Data segment:
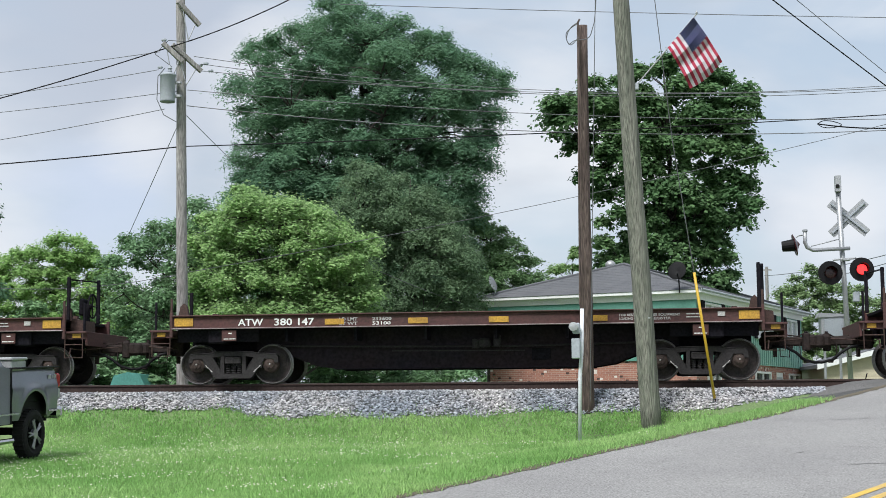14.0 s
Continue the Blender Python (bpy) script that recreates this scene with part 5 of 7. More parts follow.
for dz in (0.15, -0.2):
    part("hanger", Shape().box(tuple(tc + Vector((0.22, 0.1, dz))), (0.2, 0.12, 0.06)), M_GALV, trafo)
part("lead_wire", Shape().tube([tuple(tc + Vector((-0.05, -0.1, 0.5))), tuple(tc + Vector((-0.25, -0.05, 0.3))), tuple(tc + Vector((-0.27, -0.05, -0.3))), tuple(tc + Vector((-0.1, 0, -0.7))), tuple(tc + Vector((0.25, 0.05, -0.9)))], 0.012, 5).tube([tuple(tc + Vector((0.1, 0, 0.55))), tuple(tc + Vector((-0.35, 0, 0.9))), tuple(tc + Vector((0.0, 0, 1.25))), tuple(tc + Vector((0.4, 0, 1.2)))], 0.012, 5), M_WIREGREY, left_pole)
for q in ((-11.94, 35.81, 11.05), (-12.05, 35.87, 10.35), (-11.15, 36.41, 10.50), (-10.99, 36.38, 10.53), (-10.87, 36.41, 10.34)):
    p = Vector(rel(q))
    part("insulator", Shape().lathe([(0.02, -0.06), (0.045, -0.03), (0.03, 0.0), (0.05, 0.03), (0.02, 0.07)], 10, Matrix.Translation(p) @ Matrix.Rotation(radians(90), 4, "Y")), M_GREYPAINT, left_pole)

# dark creosote pole near the track
bp = (-1.09, 31.76, 1.44)
dark_pole = thing("short_utility_pole", "dark creosoted wooden pole standing in grass", "utility pole", pose(*bp), group="utility poles")
o = Vector(bp)
part("shaft", pole_shape((0, 0, 0), rel((-1.03, 30.93, 9.72)), 0.16, 0.1), M_POLE_BROWN, dark_pole, smooth=True)
part("service_pipe", Shape().tube([rel((-1.19, 31.21, 3.73)), rel((-1.14, 30.83, 7.55)), rel((-1.12, 30.72, 9.73)), rel((-1.08, 30.72, 9.80))], 0.022, 8), M_POLE_BROWN, dark_pole)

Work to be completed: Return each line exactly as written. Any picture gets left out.

Worked solution:
14.0 s
Continue the Blender Python (bpy) script that recreates this scene with part 5 of 7. More parts follow.
for dz in (0.15, -0.2):
    part("hanger", Shape().box(tuple(tc + Vector((0.22, 0.1, dz))), (0.2, 0.12, 0.06)), M_GALV, trafo)
part("lead_wire", Shape().tube([tuple(tc + Vector((-0.05, -0.1, 0.5))), tuple(tc + Vector((-0.25, -0.05, 0.3))), tuple(tc + Vector((-0.27, -0.05, -0.3))), tuple(tc + Vector((-0.1, 0, -0.7))), tuple(tc + Vector((0.25, 0.05, -0.9)))], 0.012, 5).tube([tuple(tc + Vector((0.1, 0, 0.55))), tuple(tc + Vector((-0.35, 0, 0.9))), tuple(tc + Vector((0.0, 0, 1.25))), tuple(tc + Vector((0.4, 0, 1.2)))], 0.012, 5), M_WIREGREY, left_pole)
for q in ((-11.94, 35.81, 11.05), (-12.05, 35.87, 10.35), (-11.15, 36.41, 10.50), (-10.99, 36.38, 10.53), (-10.87, 36.41, 10.34)):
    p = Vector(rel(q))
    part("insulator", Shape().lathe([(0.02, -0.06), (0.045, -0.03), (0.03, 0.0), (0.05, 0.03), (0.02, 0.07)], 10, Matrix.Translation(p) @ Matrix.Rotation(radians(90), 4, "Y")), M_GREYPAINT, left_pole)

# dark creosote pole near the track
bp = (-1.09, 31.76, 1.44)
dark_pole = thing("short_utility_pole", "dark creosoted wooden pole standing in grass", "utility pole", pose(*bp), group="utility poles")
o = Vector(bp)
part("shaft", pole_shape((0, 0, 0), rel((-1.03, 30.93, 9.72)), 0.16, 0.1), M_POLE_BROWN, dark_pole, smooth=True)
part("service_pipe", Shape().tube([rel((-1.19, 31.21, 3.73)), rel((-1.14, 30.83, 7.55)), rel((-1.12, 30.72, 9.73)), rel((-1.08, 30.72, 9.80))], 0.022, 8), M_POLE_BROWN, dark_pole)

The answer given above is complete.